Energy per prompt makes this scaling visible. It connects what happens deep inside semiconductor devices and system architecture to real-world outcomes like cost, power consumption, and infrastructure demand. Instead of abstract performance gains, it provides a direct measure of how efficiently intelligence is delivered.
As a result, energy is no longer just a constraint to manage. It is becoming the primary metric of scaling. The next phase of progress in AI and semiconductors will not be defined only by faster or denser systems, but by how effectively they convert energy into useful computation.
What Energy Per Prompt Captures
Energy per prompt is not a chip-level metric. It is a system-level measure. This measure captures the total energy consumed across the entire stack required to generate a response. It includes compute in AI accelerators and CPUs, memory access, data movement, interconnects, software execution, and even cooling and infrastructure overhead. By combining all these elements, it reflects the true energy cost of delivering intelligence.
This makes it fundamentally different from traditional metrics that focus on individual components. A highly efficient chip alone does not guarantee low energy per prompt. If data movement is high or system utilization is poor, total energy can remain high. In modern AI systems, a significant portion of energy is spent moving data rather than computing. System design becomes as important as silicon design.
As a result, energy per prompt shifts the focus from peak performance to end-to-end efficiency. It emphasizes how well the entire system works together to minimize energy usage per response. This provides a more realistic view of efficiency in large-scale AI deployments.
Why This Metric Matters Now
AI is scaling at an unprecedented rate. From user queries to autonomous agents, the number of prompts generated daily is growing rapidly. At this scale, even small inefficiencies in energy usage per prompt can translate into significant increases in total power consumption and operational cost. What once seemed negligible at low volume becomes a dominant factor at scale.
To understand this shift, it helps to compare how traditional metrics differ from energy per prompt:
| Metric | What It Measures | Limitation At Scale |
|---|---|---|
| Performance (FLOPS) | Raw compute capability | Does not reflect real energy cost per task |
| Latency | Time to generate a response | Ignores energy efficiency |
| Power (Watts) | Instantaneous energy consumption | Lacks connection to useful output |
| Throughput | Number of prompts per second | Can hide inefficiencies at system level |
| Energy Per Prompt | Energy required per AI response | Directly reflects efficiency and cost at scale |
This comparison highlights why energy per prompt is becoming critical. It directly ties system behavior to real-world impact and to the energy required to produce value. As AI systems expand, optimizing for this metric enables better control over cost, infrastructure demands, and sustainability.
Instead of focusing solely on speed or capacity, the industry is beginning to prioritize the efficiency with which each response is generated, making energy per prompt a central metric for scaling AI systems.
How This Changes Semiconductor And System Design
Energy per prompt changes how we design semiconductors. The goal shifts from peak performance to minimizing energy for each response.

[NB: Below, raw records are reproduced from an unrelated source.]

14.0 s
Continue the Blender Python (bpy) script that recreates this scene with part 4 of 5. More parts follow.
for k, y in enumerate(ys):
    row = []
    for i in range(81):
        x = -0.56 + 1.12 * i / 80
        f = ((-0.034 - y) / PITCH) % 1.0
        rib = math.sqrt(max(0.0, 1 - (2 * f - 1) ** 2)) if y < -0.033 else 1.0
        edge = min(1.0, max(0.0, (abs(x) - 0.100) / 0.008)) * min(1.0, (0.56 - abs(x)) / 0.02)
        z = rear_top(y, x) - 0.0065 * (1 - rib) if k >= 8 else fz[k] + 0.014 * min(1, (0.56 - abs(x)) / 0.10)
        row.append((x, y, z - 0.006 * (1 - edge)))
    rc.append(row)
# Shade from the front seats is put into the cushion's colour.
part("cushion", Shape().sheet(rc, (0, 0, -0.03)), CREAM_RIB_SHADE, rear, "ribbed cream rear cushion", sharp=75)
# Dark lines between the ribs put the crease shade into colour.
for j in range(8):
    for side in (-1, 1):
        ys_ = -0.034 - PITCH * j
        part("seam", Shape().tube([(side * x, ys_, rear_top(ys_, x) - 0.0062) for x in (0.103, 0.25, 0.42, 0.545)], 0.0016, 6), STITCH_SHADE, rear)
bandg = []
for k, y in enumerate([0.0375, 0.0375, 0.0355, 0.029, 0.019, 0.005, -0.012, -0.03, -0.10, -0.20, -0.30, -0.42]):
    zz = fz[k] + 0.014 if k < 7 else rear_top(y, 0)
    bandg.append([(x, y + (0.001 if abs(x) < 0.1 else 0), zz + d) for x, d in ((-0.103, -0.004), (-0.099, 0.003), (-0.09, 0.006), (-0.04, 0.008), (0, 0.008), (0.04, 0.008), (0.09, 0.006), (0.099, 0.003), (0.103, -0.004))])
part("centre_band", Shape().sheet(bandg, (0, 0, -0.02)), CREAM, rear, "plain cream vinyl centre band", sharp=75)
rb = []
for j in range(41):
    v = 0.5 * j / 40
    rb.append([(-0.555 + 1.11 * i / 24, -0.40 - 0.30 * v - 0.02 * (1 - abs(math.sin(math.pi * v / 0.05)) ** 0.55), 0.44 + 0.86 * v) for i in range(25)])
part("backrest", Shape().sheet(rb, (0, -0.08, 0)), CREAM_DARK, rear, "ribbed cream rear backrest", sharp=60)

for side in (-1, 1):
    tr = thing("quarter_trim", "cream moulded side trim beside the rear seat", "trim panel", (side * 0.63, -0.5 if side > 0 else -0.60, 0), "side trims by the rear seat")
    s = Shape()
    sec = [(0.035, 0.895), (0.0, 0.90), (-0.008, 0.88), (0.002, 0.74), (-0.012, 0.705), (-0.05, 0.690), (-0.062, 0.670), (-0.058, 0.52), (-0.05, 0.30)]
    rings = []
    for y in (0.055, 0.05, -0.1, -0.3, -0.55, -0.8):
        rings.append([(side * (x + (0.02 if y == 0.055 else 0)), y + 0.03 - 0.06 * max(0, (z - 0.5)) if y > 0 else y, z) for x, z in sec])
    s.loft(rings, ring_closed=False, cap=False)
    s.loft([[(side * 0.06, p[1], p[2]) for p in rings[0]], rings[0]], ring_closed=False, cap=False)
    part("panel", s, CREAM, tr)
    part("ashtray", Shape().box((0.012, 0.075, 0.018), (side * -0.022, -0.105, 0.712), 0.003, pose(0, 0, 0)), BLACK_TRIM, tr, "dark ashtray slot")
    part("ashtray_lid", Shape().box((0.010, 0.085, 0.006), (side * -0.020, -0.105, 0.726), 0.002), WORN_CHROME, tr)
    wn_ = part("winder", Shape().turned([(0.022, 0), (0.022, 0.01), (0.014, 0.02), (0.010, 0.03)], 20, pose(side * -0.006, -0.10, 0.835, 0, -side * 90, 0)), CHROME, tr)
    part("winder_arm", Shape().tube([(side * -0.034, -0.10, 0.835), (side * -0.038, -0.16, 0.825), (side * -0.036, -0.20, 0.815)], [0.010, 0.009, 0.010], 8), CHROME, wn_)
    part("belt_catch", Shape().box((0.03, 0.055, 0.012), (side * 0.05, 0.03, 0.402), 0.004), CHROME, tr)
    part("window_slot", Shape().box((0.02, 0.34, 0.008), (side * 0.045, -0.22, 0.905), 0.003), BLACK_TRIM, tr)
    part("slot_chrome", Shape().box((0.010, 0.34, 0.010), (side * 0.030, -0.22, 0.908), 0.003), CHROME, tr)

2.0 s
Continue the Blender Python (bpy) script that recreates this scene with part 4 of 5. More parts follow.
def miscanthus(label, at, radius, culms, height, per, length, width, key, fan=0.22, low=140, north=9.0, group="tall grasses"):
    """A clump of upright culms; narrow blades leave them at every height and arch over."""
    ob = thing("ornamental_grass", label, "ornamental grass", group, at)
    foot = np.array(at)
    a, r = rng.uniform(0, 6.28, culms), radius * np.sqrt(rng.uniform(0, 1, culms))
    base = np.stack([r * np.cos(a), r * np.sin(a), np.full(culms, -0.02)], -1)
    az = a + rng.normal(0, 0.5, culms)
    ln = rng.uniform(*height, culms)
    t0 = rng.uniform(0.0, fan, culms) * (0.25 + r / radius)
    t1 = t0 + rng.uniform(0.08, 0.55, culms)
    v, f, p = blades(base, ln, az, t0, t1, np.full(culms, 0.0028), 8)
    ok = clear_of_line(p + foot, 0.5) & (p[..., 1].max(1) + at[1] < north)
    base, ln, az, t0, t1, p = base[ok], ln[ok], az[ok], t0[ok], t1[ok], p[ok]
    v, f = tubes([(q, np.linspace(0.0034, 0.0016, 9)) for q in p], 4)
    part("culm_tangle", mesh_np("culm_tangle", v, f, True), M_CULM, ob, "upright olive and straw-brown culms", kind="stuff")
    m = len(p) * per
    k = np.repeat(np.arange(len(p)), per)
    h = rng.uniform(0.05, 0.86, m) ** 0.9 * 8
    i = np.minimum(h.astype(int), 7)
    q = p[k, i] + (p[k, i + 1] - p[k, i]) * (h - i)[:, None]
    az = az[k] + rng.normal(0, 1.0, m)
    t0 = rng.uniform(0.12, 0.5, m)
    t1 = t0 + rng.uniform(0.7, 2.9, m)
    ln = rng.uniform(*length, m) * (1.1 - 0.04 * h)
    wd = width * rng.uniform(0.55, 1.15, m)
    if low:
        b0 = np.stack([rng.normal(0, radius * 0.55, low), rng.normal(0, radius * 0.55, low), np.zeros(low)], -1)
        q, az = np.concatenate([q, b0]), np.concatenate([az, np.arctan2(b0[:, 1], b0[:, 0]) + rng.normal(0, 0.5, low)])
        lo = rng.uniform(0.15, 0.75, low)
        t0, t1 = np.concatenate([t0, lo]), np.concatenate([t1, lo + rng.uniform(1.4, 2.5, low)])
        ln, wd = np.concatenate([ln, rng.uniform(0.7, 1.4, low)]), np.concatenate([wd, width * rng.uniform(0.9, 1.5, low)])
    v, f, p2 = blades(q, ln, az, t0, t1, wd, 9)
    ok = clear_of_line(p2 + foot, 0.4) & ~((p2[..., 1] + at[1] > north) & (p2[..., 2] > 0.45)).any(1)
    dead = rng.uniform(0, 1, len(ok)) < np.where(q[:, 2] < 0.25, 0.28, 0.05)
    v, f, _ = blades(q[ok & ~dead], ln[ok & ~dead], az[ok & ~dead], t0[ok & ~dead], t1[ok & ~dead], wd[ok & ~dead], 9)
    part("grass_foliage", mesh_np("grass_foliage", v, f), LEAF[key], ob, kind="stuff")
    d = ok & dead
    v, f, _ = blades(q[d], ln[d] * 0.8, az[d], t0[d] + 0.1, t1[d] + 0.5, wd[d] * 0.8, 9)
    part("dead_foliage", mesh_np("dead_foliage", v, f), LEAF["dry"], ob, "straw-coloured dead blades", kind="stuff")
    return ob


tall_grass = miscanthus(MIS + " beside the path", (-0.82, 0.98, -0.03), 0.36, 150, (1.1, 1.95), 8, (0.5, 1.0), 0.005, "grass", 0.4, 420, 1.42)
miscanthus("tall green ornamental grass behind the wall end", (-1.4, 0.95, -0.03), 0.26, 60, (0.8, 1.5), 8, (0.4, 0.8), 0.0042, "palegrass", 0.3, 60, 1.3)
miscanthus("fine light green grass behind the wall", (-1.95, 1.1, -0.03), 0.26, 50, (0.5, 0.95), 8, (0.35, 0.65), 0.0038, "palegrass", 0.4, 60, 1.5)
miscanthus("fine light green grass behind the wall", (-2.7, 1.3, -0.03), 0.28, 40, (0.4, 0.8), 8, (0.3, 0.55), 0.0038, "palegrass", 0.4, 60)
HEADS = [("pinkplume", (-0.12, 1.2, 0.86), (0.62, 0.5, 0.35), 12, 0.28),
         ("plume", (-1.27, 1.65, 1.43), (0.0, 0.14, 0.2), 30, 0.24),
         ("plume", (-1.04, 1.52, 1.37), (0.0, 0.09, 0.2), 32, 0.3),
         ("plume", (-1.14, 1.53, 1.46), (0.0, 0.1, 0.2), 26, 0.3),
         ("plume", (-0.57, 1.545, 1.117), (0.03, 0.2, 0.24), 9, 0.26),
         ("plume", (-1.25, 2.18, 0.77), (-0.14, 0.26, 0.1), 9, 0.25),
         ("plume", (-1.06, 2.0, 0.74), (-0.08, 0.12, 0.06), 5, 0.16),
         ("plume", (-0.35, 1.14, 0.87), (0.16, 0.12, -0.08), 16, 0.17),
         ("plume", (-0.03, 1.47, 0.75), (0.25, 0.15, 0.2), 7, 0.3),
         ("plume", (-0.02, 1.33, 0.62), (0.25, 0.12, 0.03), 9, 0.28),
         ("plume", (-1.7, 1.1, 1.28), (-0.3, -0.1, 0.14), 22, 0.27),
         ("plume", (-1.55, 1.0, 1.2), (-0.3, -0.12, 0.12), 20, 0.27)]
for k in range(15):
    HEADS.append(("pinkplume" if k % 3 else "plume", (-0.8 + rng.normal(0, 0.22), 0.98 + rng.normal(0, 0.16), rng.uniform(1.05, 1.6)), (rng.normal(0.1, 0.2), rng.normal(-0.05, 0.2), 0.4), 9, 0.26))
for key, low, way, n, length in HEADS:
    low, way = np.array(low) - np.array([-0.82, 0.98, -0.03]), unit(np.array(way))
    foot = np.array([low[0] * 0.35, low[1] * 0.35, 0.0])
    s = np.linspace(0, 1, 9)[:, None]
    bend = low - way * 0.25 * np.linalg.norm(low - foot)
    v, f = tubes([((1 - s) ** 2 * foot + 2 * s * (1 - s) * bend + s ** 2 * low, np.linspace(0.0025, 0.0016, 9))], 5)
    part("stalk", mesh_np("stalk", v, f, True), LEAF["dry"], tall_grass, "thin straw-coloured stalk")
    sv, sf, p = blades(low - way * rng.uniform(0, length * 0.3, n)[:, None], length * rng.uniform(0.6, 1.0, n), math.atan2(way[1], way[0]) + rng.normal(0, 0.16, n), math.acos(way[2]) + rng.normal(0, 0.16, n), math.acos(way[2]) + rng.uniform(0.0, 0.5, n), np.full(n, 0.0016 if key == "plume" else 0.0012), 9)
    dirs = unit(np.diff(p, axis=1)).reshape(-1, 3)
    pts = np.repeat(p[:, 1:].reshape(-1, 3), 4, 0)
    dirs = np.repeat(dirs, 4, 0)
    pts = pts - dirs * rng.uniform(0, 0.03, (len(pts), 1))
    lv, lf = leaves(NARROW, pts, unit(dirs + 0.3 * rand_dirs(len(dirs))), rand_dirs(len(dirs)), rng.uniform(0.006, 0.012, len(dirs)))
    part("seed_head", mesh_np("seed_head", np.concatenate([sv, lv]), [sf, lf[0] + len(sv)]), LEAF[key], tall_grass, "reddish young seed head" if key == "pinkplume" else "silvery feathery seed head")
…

Every design decision at the chip, package, system, and software level must focus on energy efficiency.
This focus on energy efficiency closely informs decisions at the silicon level. Here, architecture choices become critical. Specialized accelerators, efficient data paths, and optimized compute units all contribute to reducing unnecessary energy consumption. Meanwhile, memory hierarchy plays an equally important role. In many AI workloads, moving data consumes more energy than processing it, so data locality and access patterns become key design considerations.
Extending beyond the chip, packaging and interconnect technologies also shape overall energy efficiency. Advanced packaging approaches like chiplets and high bandwidth memory reduce the distance data needs to travel, lowering energy per operation. In parallel, software and scheduling layers determine how effectively hardware is utilized. Poor utilization can increase energy per prompt even if the hardware itself is efficient.
In summary, the energy-per-prompt metric demands a coordinated approach at every level. Efficiency can no longer be achieved in isolation; alignment across design, manufacturing, and system operation is essential. The shared objective is to reduce the energy required to generate each unit of intelligence.